Lionel Guedj, ce dentiste marseillais poursuivi, aux côtés de son père, pour avoir mutilé des centaines de patients, est-il en état de comparaître cinq semaines ? Réponse mardi, après l'expertise médicale ordonnée dès l'ouverture de son procès en appel, jeudi à Marseille. La cour d'appel d'Aix-en-Provence, installée dans la salle des procès hors norme du tribunal judiciaire de la cité phocéenne, a en effet donné suite à la demande de son avocat. Le procès a été renvoyé à mardi 9h15, le temps qu'un expert évalue si la santé de l'ex-dentiste, âgé de 43 ans, est compatible avec ce nouveau round judiciaire censé durer jusqu'à fin juin.
Lionel Guedj et son père Carnot avaient fait appel de leur lourde condamnation en septembre, à huit ans de prison pour le premier, cinq ans pour le second, des peines assorties d'une interdiction définitive d'exercer la profession de dentiste. Carnot Guedj, 71 ans, libéré en mars dans l'attente de ce second procès mais sous strict contrôle judiciaire, était présent jeudi à Marseille, au milieu des dizaines de robes noires qui défendent les 319 parties civiles de ce dossier retentissant.
"L'affaire a suffisamment duré"
Visage émacié, polo gris, il a décliné son identité. Son fils, détenu à Draguignan (Var) depuis sa condamnation, était donc absent, un certificat médical des services pénitentiaires assurant qu'il n'était pas en état d'être "extrait". Atteint d'une pathologie cardiaque, il est hospitalisé en unité hospitalière pour détenu depuis le 23 mai. Il a notamment un pacemaker qui aurait dû être remplacé cet automne et, selon son avocat, Me Julien Pinelli, il aurait fait un malaise dans sa cellule mi-mai.
La poursuite du procès est donc momentanément suspendue à cette expertise.

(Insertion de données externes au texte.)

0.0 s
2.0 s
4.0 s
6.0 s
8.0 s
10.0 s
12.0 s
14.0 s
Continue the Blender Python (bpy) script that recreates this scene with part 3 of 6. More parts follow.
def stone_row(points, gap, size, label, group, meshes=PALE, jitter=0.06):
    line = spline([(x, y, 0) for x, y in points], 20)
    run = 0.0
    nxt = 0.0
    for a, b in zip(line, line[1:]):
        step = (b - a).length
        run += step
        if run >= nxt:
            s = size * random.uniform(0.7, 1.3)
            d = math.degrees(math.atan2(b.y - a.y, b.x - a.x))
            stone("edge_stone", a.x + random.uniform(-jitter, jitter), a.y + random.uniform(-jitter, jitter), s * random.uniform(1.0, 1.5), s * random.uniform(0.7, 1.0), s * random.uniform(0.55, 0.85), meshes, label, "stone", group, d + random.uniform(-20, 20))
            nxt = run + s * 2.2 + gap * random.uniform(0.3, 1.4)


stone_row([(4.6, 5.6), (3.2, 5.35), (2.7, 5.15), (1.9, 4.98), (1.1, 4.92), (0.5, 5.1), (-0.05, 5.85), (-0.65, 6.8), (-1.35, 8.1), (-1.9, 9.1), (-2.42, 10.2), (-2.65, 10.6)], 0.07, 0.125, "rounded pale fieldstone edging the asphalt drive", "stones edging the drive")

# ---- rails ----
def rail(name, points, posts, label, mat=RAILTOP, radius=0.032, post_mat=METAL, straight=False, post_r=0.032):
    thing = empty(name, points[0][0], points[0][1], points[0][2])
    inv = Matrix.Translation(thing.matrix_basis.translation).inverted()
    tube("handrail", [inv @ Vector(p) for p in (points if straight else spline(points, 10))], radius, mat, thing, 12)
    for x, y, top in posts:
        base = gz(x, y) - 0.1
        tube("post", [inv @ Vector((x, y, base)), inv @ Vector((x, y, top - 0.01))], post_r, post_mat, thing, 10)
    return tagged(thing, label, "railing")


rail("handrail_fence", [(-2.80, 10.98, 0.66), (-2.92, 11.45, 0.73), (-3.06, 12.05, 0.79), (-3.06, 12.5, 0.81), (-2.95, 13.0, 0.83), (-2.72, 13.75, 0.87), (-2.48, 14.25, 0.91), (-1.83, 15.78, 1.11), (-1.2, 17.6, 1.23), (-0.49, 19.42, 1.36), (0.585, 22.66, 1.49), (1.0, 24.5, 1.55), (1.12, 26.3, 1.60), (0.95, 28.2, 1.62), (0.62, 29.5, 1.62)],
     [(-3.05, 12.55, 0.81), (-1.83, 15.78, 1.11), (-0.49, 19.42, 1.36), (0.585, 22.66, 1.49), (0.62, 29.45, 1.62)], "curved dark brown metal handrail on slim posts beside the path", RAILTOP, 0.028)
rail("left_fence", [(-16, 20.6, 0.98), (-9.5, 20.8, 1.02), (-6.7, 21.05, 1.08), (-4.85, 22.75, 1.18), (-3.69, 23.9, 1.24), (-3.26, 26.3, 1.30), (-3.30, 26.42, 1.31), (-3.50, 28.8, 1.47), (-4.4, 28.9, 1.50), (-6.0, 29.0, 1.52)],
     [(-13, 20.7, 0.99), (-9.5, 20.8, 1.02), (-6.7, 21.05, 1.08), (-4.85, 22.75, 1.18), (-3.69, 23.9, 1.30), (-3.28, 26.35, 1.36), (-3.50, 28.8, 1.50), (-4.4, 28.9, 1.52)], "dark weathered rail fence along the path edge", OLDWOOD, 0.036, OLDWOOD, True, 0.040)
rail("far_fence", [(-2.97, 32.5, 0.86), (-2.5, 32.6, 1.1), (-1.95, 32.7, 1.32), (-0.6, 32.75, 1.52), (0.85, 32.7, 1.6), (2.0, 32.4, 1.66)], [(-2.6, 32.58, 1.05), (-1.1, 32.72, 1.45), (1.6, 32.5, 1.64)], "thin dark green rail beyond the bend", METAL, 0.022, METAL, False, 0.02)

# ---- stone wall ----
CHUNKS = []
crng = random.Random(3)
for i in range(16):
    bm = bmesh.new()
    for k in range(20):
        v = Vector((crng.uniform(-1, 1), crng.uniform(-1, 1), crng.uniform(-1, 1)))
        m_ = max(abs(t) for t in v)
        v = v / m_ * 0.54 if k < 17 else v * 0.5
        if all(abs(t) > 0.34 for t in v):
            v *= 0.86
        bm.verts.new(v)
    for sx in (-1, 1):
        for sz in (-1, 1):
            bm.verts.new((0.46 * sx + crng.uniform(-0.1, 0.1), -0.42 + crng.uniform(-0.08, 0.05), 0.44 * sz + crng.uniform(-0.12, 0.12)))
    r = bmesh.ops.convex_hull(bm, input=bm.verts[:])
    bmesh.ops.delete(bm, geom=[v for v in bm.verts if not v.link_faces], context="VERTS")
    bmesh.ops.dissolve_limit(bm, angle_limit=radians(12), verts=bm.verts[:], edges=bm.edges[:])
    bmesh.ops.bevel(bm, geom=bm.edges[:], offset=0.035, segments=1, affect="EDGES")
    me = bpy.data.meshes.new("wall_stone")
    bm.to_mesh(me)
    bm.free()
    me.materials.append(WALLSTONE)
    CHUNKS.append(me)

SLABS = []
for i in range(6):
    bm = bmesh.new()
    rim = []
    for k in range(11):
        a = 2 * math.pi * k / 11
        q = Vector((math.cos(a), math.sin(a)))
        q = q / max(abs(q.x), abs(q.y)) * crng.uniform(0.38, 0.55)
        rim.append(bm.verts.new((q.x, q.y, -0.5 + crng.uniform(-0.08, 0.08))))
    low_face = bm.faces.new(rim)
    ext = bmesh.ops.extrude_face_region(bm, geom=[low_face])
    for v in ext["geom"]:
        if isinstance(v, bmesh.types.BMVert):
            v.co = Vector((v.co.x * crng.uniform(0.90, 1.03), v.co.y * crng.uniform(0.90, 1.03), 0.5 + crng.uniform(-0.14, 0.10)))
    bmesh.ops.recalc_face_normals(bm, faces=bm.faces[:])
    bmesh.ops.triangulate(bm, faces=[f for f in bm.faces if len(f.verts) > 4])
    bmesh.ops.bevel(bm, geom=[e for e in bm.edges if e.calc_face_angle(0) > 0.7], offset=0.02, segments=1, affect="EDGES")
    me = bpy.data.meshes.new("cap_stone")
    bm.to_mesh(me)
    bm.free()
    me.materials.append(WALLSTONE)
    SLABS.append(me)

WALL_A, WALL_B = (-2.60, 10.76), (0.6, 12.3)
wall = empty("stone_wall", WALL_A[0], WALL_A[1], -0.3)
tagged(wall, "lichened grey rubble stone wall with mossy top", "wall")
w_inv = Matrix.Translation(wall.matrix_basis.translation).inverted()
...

Mais la cour reste toutefois souveraine et pourrait décider de poursuivre les débats, même si l'expert médical concluait qu'il n'est pas en état de comparaître.

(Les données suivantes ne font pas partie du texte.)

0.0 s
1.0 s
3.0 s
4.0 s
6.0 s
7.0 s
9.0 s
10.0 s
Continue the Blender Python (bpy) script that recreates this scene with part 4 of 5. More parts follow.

"L'affaire a suffisamment duré" et ces audiences sont "difficiles à organiser" d'un point de vue logistique, a ainsi fait remarquer l'avocat général, Patrice Ollivier-Maurel. Du côté des avocats des victimes, l'un a suggéré qu'il comparaisse en visioconférence. Un autre, Me Gilles Martha, avocat de l'assurance maladie, qui estime son préjudice à 1,450 million d'euros dans ce dossier, s'est lui interrogé sur les véritables intentions de Lionel Guedj : "se soustraire" ? "Il ne s'agit pas d'un renoncement à comparaître", a assuré Me Pinelli.
Ils promettaient à leurs clients "un sourire de star"
Mais, dans la salle, les dizaines de victimes bruissaient de réactions outrées. Et quelques huées sont même montées quand l'avocate de Carnot a lâché : "Dans un procès pénal, les parties les plus faibles sont les prévenus". Car pour les anciens patients, à qui Lionel Guedj avait promis un "sourire de star", le temps presse, surtout pour les indemnisations, toujours en cours parallèlement. "Il a fait appel, donc il faut tout recommencer. Nous on attend d'être soigné, d'être indemnisé", a expliqué Lamia Hammami. Venue au cabinet Guedj pour un bout de dent arraché, cette femme élégante s'était retrouvée avec 13 dents dévitalisées et huit implants : "un massacre" pour elle.
À ce jour, 26 victimes seulement ont été indemnisées par le Fonds de garantie des victimes, pour un montant moyen d'environ 26.000 euros, même si les montants varient énormément en fonction de la gravité de chaque situation. Et 71 ont reçu des provisions d'indemnisations, a indiqué à l'AFP le tribunal judiciaire de Marseille, confirmant des informations du journal Le Monde.
Le cabinet Guedj s'était implanté en 2005 dans les quartiers déshérités du nord de Marseille, avec une population dispensée d'avancer la part des soins remboursée par l'assurance maladie. Devenu en 2010 le dentiste le mieux rémunéré de France, il roulait en Ferrari, s'octroyait entre 65.000 et 80.000 euros de revenus mensuels et avait accumulé un patrimoine de 13 millions d'euros.
Selon un calcul du parquet lors du premier procès, ce jeune dentiste avenant avait dévitalisé 3.900 dents saines entre 2006 et 2012, sans aucune justification thérapeutique, sur 327 patients, dans le seul but de leur poser des bridges très rémunérateurs.